Search and Destroy by Ryan Lovelace

Search and Destroy by Ryan Lovelace

Author:Ryan Lovelace
Language: eng
Format: epub
Publisher: Regnery Publishing


CHAPTER 8

Survival of the Fittest

In late September, the attorney general of Missouri, Josh Hawley, stood on a stage next to President Trump, who had come to the Ozarks to boost the thirty-eight-year-old’s challenge to Senator Claire McCaskill in her bid for reelection. The race was neck and neck for much of the summer. Two days before Trump’s visit, McCaskill announced that she would vote against Brett Kavanaugh’s confirmation. Christine Blasey Ford had revealed herself as Kavanaugh’s accuser a week earlier, and it was not yet clear whether she would agree to talk to the Senate. Kavanaugh’s nomination was on shaky ground.

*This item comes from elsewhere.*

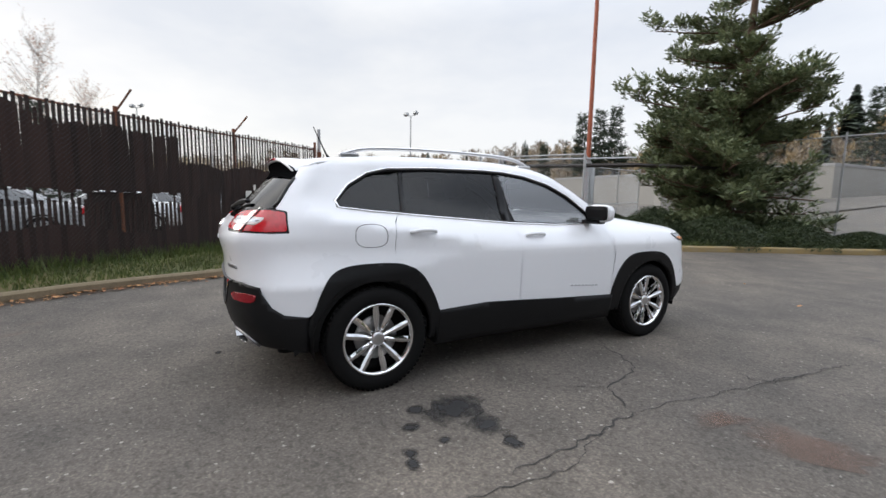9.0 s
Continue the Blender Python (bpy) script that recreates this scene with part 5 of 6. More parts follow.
def dense(pts, i, j):
    """The rounded curve through points, from the i-th to the j-th."""
    out = []
    for k in range(i, j):
        p0, p1, p2, p3 = (Vector(pts[min(max(m, 0), len(pts) - 1)]) for m in (k - 1, k, k + 1, k + 2))
        for t in (0.0, 0.34, 0.67):
            out.append(tuple(0.5 * (2 * p1 + (p2 - p0) * t + (2 * p0 - 5 * p1 + 4 * p2 - p3) * t * t + (3 * p1 - p0 - 3 * p2 + p3) * t ** 3)))
    return out + [tuple(pts[j])]


def belt_at(y):
    return float(np.interp(y, [p[0] for p in BELT], [p[1] for p in BELT]))


def head_at(y):
    h = sorted(HEAD)
    return float(np.interp(y, [p[0] for p in h], [p[1] for p in h]))


def crest_round(s):
    """The turn-over line at a place round the nose."""
    over = max(YF - s, 0.0)
    a0, back = min(over / CR, math.pi / 2), min(max(over - CR * math.pi / 2, 0), HX)
    a = np.linspace(0.02, math.pi / 2 - 0.02, 200)
    o = np.tile([HX - back, YF, 0.78], (200, 1))
    p = shoot(o, np.stack([np.cos(a) * math.cos(a0), -np.cos(a) * math.sin(a0), np.sin(a)], 1))
    fs, ft, ff, _ = sides_of(p[:, 0], p[:, 1], p[:, 2])
    return p[int(np.argmax(ft > np.maximum(fs, ff)))]


NOSE_CREST = [(s, crest_round(s)) for s in np.linspace(S_NOSE, YF, 40)]
WING_S = [(s, p) for s, p in NOSE_CREST if p[0] >= 0.50]
fender_top = [(s, p[2]) for s, p in WING_S] + [(y, z) for y, x, z in crest_line(-1.50, -0.80, 12)]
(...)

When Trump turned the microphone over to Hawley, the candidate complimented the president on the size of the crowd, remarking that “twenty thousand people or something” were turned away. He then ran through the Trump résumé, which all Republican candidates had been citing—new jobs, lower taxes, and a commitment to delivering big for the American people. When Hawley came to Trump’s record of putting “pro-Constitution judges on the bench,” the crowd went wild. Before he could utter Kavanaugh’s name, the crowd yelled it for him, chanting “Ka-va-naugh! Ka-va-naugh!” The applause had roared for about twenty seconds, and Hawley decided against trying to shout over the crowd.

“That’s right, wow,” he said, taking a step back and looking over at Trump. The president responded to the chants with two thumbs up and a couple of fist pumps. “That’s pretty good,” Trump said to Hawley with a look of surprise. Hawley repeated, “That’s pretty good,” cocked his head in astonishment, and searched for his place in the teleprompter. Finding he was mid-sentence, he raised his voice over the crowd: “Judges who love the Constitution, judges who love our country, judges like Brett Kavanaugh,” and the crowd erupted again.

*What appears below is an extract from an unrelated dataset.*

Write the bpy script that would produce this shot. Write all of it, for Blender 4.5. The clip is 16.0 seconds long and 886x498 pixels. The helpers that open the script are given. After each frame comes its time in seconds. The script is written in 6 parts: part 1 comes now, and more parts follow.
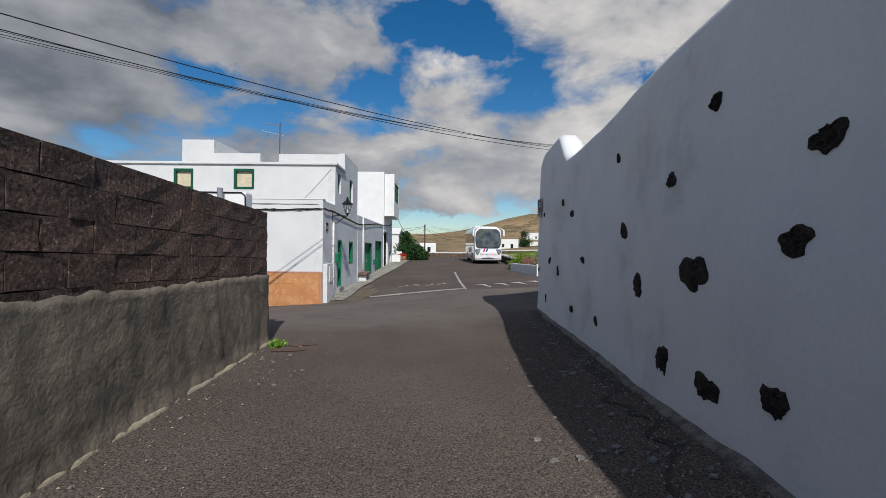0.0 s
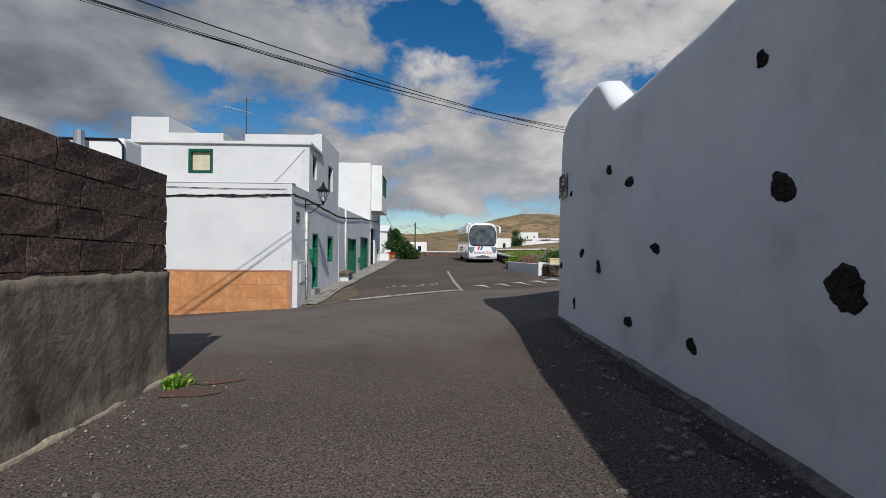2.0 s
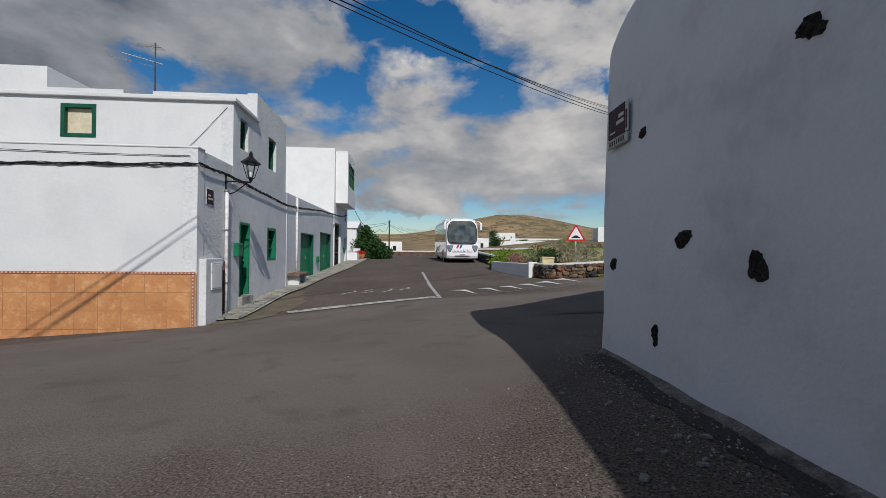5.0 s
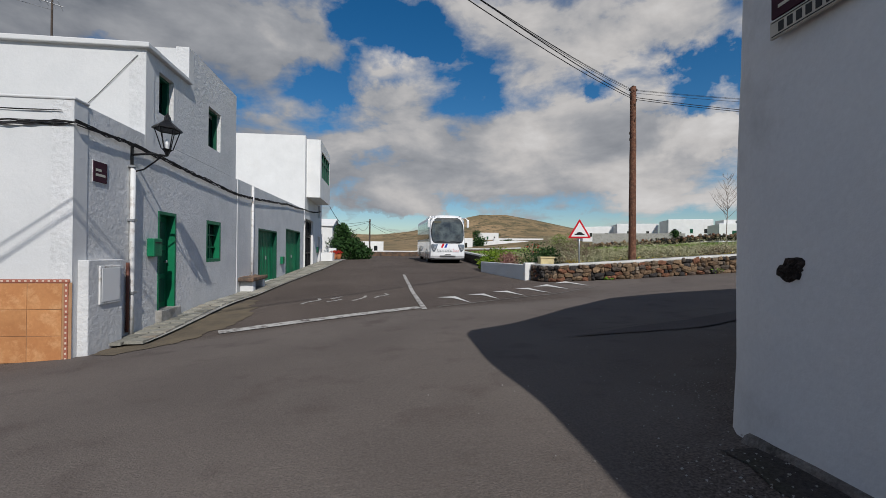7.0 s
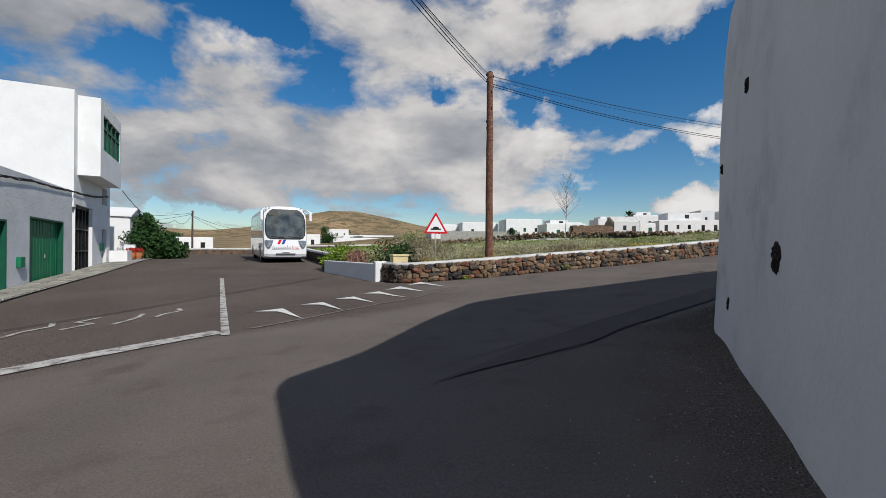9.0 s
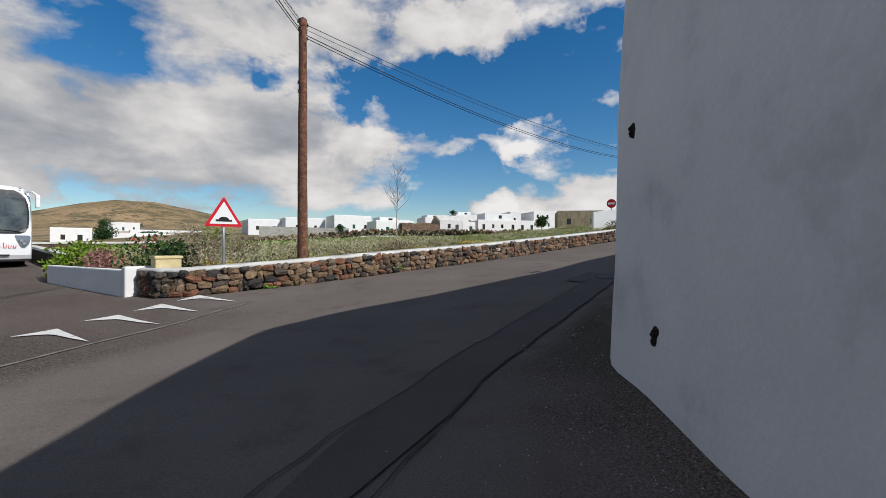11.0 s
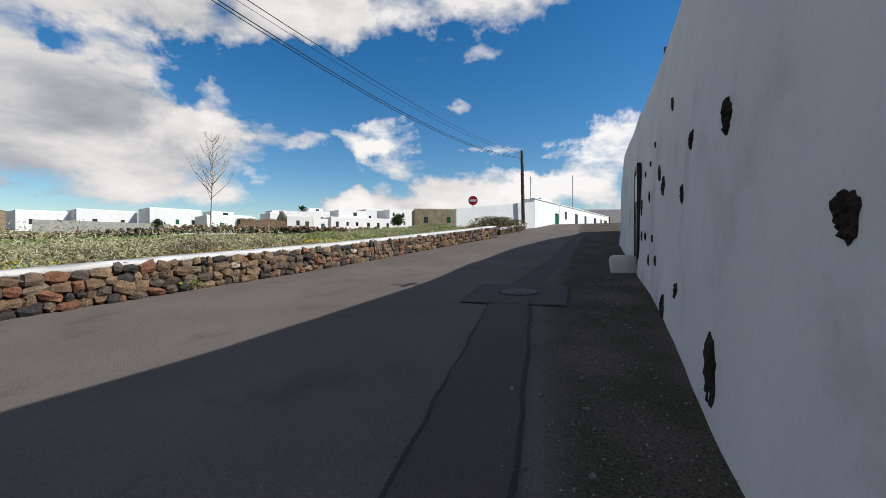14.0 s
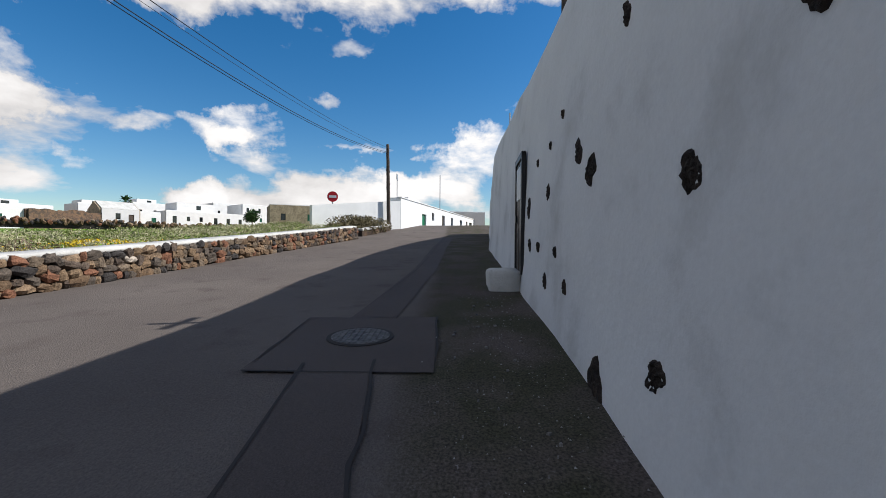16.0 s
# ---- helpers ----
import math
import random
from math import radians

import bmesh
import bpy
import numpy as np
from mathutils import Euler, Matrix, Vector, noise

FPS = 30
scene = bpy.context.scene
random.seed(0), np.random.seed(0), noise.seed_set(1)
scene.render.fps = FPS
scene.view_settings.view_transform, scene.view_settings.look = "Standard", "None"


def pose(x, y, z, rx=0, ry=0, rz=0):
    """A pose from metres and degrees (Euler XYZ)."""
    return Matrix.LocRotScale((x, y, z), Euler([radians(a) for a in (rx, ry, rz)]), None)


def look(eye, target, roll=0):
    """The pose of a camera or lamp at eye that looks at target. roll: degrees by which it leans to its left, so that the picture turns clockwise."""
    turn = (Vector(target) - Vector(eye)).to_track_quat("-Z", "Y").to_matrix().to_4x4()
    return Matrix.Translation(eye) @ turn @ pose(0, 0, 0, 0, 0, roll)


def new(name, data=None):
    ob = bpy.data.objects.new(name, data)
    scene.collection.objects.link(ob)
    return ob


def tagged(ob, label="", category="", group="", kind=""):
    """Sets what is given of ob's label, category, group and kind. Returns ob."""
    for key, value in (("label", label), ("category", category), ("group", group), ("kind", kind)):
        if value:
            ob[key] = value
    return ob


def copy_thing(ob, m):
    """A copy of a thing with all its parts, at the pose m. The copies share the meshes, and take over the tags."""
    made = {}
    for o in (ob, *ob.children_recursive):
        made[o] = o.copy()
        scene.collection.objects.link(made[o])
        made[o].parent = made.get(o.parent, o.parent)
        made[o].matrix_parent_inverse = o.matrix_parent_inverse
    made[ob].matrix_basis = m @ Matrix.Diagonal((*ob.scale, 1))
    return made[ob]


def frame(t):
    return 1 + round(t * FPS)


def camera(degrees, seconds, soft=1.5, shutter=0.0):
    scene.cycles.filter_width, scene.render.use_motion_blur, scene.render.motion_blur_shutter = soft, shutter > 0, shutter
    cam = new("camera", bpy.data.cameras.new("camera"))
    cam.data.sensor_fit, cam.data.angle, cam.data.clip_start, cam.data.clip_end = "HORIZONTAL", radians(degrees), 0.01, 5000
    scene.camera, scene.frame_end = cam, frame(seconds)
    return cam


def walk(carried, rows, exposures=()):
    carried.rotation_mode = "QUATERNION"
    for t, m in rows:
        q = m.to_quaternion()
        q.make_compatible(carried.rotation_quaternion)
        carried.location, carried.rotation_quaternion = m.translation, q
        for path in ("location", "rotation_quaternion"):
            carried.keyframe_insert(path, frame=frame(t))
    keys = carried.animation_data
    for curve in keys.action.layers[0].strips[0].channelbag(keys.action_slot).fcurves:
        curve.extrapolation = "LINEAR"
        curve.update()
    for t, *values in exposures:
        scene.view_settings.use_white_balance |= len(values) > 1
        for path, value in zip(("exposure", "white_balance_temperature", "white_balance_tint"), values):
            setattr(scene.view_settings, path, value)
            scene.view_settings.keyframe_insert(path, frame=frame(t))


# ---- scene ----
cam = camera(92.2, 16.0, soft=0.75)
PATH = [
    (0, (0.132, -0.159, 1.609), (0.23, 1.839, 1.616), 0.5),
    (0.5, (0.123, 0.495, 1.551), (0.231, 2.492, 1.559), 0.4),
    (1, (0.084, 1.154, 1.538), (0.194, 3.151, 1.545), 0.5),
    (1.5, (0.137, 1.801, 1.471), (0.275, 3.796, 1.478), 0.5),
    (2, (0.182, 2.444, 1.421), (0.324, 4.439, 1.429), 0.5),
    (2.5, (0.199, 3.111, 1.425), (0.4, 5.101, 1.433), 0.6),
    (3, (0.213, 3.711, 1.375), (0.428, 5.699, 1.384), 0.7),
    (3.5, (0.264, 4.342, 1.393), (0.478, 6.33, 1.402), 0.6),
    (4, (0.38, 4.97, 1.333), (0.603, 6.957, 1.344), 0.6),
    (6.5, (0.773, 8.199, 1.244), (1.066, 10.178, 1.256), 0.5),
    (7, (0.852, 8.909, 1.225), (1.184, 10.882, 1.239), 0.5),
    (7.5, (0.989, 9.562, 1.199), (1.438, 11.511, 1.211), 0.5),
    (8, (1.156, 10.154, 1.188), (1.67, 12.087, 1.199), 0.4),
    (8.5, (1.38, 10.765, 1.233), (2.139, 12.615, 1.24), 0.4),
    (9, (1.782, 11.366, 1.231), (2.764, 13.108, 1.236), 0.3),
    (9.5, (2.257, 11.96, 1.267), (3.401, 13.6, 1.27), 0.2),
    (10, (2.788, 12.503, 1.26), (4.15, 13.966, 1.258), 0.1),
    (12.5, (5.536, 15.032, 1.327), (7.164, 16.193, 1.323), 0.1),
    (13, (6.108, 15.404, 1.313), (7.756, 16.537, 1.31), 0.1),
    (13.5, (6.727, 15.63, 1.341), (8.555, 16.443, 1.333), 0.0),
    (14, (7.437, 15.719, 1.357), (9.331, 16.361, 1.345), -0.1),
    (14.5, (8.22, 15.79, 1.426), (10.17, 16.235, 1.414), 0.1),
    (15, (8.945, 15.79, 1.472), (10.932, 16.011, 1.456), 0.0),
    (15.5, (9.64, 15.852, 1.505), (11.635, 16.003, 1.491), 0.3),
    (16, (10.345, 15.871, 1.536), (12.344, 15.915, 1.524), 0.4),
]
walk(cam, [(t, look(eye, target, roll)) for t, eye, target, roll in PATH], [(0.0, 0.10), (4.0, -0.08), (7.0, -0.09), (8.5, 0.06), (10.2, 0.20), (12.5, 0.28), (16.0, 0.50)])

# ---- light ----
SUN_DIR = Vector((-0.19, 1.0, -0.87)).normalized()
world = bpy.data.worlds.new("sky")
scene.world = world
world.use_nodes = True
wn, wl = world.node_tree.nodes, world.node_tree.links
wn.clear()


def wnode(kind, **values):
    n = wn.new(kind)
    for key, value in values.items():
        n.inputs[key].default_value = value
    return n


def wmath(op, a, b=None, clamp=False):
    n = wn.new("ShaderNodeMath")
    n.operation, n.use_clamp = op, clamp
    for i, v in enumerate((a, b)):
        if v is None:
            continue
        if isinstance(v, (int, float)):
            n.inputs[i].default_value = v
        else:
            wl.new(v, n.inputs[i])
    return n.outputs[0]


def wramp(fac, stops):
    n = wn.new("ShaderNodeValToRGB")
    e = n.color_ramp.elements
    while len(e) < len(stops):
        e.new(0.5)
    for s, (p, c) in zip(e, stops):
        s.position, s.color = p, (*c, 1)
    wl.new(fac, n.inputs[0])
    return n.outputs[0]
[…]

Hawley was happy to tie himself to Kavanaugh, whom he knew personally. They were members of the same caste—graduates of Yale Law School and Supreme Court clerks. After practicing appellate litigation in Washington, D.C., Hawley returned to his home state to teach at the University of Missouri Law School and was elected state attorney general in 2016.

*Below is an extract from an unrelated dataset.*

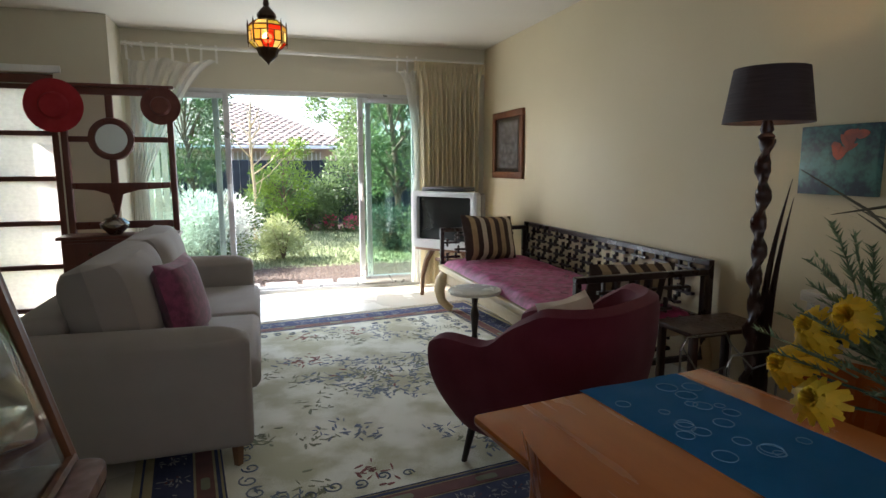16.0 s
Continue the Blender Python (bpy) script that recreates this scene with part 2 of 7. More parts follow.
M["bag_cream"] = mat("bag_cream", (0.50, 0.46, 0.37), (0.44, 0.40, 0.32), rough=0.9, scale=20, fine=160, bump=0.4)
M["bag_navy"] = mat("bag_navy", (0.05, 0.05, 0.10), (0.22, 0.17, 0.16), rough=0.9, scale=22, fine=110, amount=1.3, bump=0.3)
M["bag_teal"] = mat("bag_teal", (0.10, 0.26, 0.30), (0.08, 0.22, 0.26), rough=0.5, scale=20, bump=0.1)
M["bag_white"] = mat("bag_white", (0.66, 0.68, 0.68), (0.60, 0.62, 0.62), rough=0.5, scale=9, bump=0.1)
M["rug_dark"] = mat("rug_dark", (0.026, 0.006, 0.006), (0.009, 0.005, 0.006), rough=0.98, scale=7, fine=240, amount=1.0, bump=0.8, spec=0.1)
M["rug_rust"] = mat("rug_rust", (0.05, 0.009, 0.008), (0.03, 0.007, 0.008), rough=0.98, scale=12, fine=240, amount=1.0, bump=0.8)
M["rug_line"] = mat("rug_line", (0.06, 0.028, 0.022), (0.03, 0.014, 0.012), rough=0.98, scale=18, fine=240, amount=1.2, bump=0.8)
M["fringe"] = mat("fringe", (0.36, 0.32, 0.25), (0.26, 0.23, 0.18), rough=0.95, scale=30, bump=0.5)
M["mat_dark"] = mat("mat_dark", (0.014, 0.014, 0.017), (0.022, 0.022, 0.026), rough=0.95, scale=14, fine=240, bump=0.7)
M["chair_fabric"] = mat("chair_fabric", (0.100, 0.094, 0.134), (0.083, 0.077, 0.113), rough=0.85, scale=14, fine=300, bump=0.4, sheen=0.05)
M["silver_thread"] = mat("silver_thread", (0.42, 0.46, 0.55), (0.32, 0.36, 0.45), rough=0.5, scale=50, bump=0.1)
M["dark_thread"] = mat("dark_thread", (0.022, 0.018, 0.03), (0.03, 0.025, 0.04), rough=0.7, scale=50, bump=0.1)
M["espresso"] = mat("espresso", (0.025, 0.014, 0.010), (0.016, 0.009, 0.007), rough=0.35, scale=6, bump=0.15, stretch=(4, 4, 0.5))
M["green_laminate"] = mat("green_laminate", (0.42, 0.38, 0.11), (0.33, 0.30, 0.08), rough=0.22, scale=4, fine=40, bump=0.06, stretch=(2, 2, 0.4))
M["brown_wood"] = mat("brown_wood", (0.18, 0.062, 0.022), (0.11, 0.040, 0.015), spec=0.3, rough=0.5, scale=5, fine=60, bump=0.15, stretch=(5, 5, 0.6))
M["dark_wood"] = mat("dark_wood", (0.055, 0.020, 0.013), (0.034, 0.013, 0.009), rough=0.35, scale=6, fine=60, bump=0.2, stretch=(5, 5, 0.6))
M["orange_wood"] = mat("orange_wood", (0.50, 0.160, 0.032), (0.41, 0.125, 0.025), rough=0.22, scale=3, fine=40, amount=0.4, bump=0.02, stretch=(8, 0.7, 8))
M["chair_wood"] = mat("chair_wood", (0.52, 0.165, 0.036), (0.44, 0.135, 0.028), rough=0.26, scale=3, fine=40, amount=0.4, bump=0.02, stretch=(8, 8, 0.7))
M["seat_navy"] = mat("seat_navy", (0.030, 0.036, 0.065), (0.022, 0.028, 0.050), rough=0.5, scale=10, fine=150, bump=0.2, sheen=0.3)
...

Hawley appreciated the power of Supreme Court appointments to galvanize conservative voters. The issue helped Trump win in 2016, and Hawley took advantage of it in 2018. Soon after Justice Anthony Kennedy retired, he set up the website “supremeclaire.com” to spotlight the differences between the judges he wanted and those McCaskill favored. The message was clear and concise: “McCaskill supported Obama’s judicial nominees, yet obstructs President Trump.” She had voted to confirm 100 percent of President Obama’s judicial nominees but voted against confirming Neil Gorsuch.

McCaskill, however, had gone further than simply voting for all of Obama’s judges and against Trump’s Supreme Court picks. She also opposed federal appellate court nominees who were on Trump’s Supreme Court shortlist or who were likely to be added to it, voting against Amul Thapar and Don Willett and declining to vote on the nominations of Amy Coney Barrett, Joan Larsen, and Allison Eid, who filled Gorsuch’s seat on the Tenth Circuit.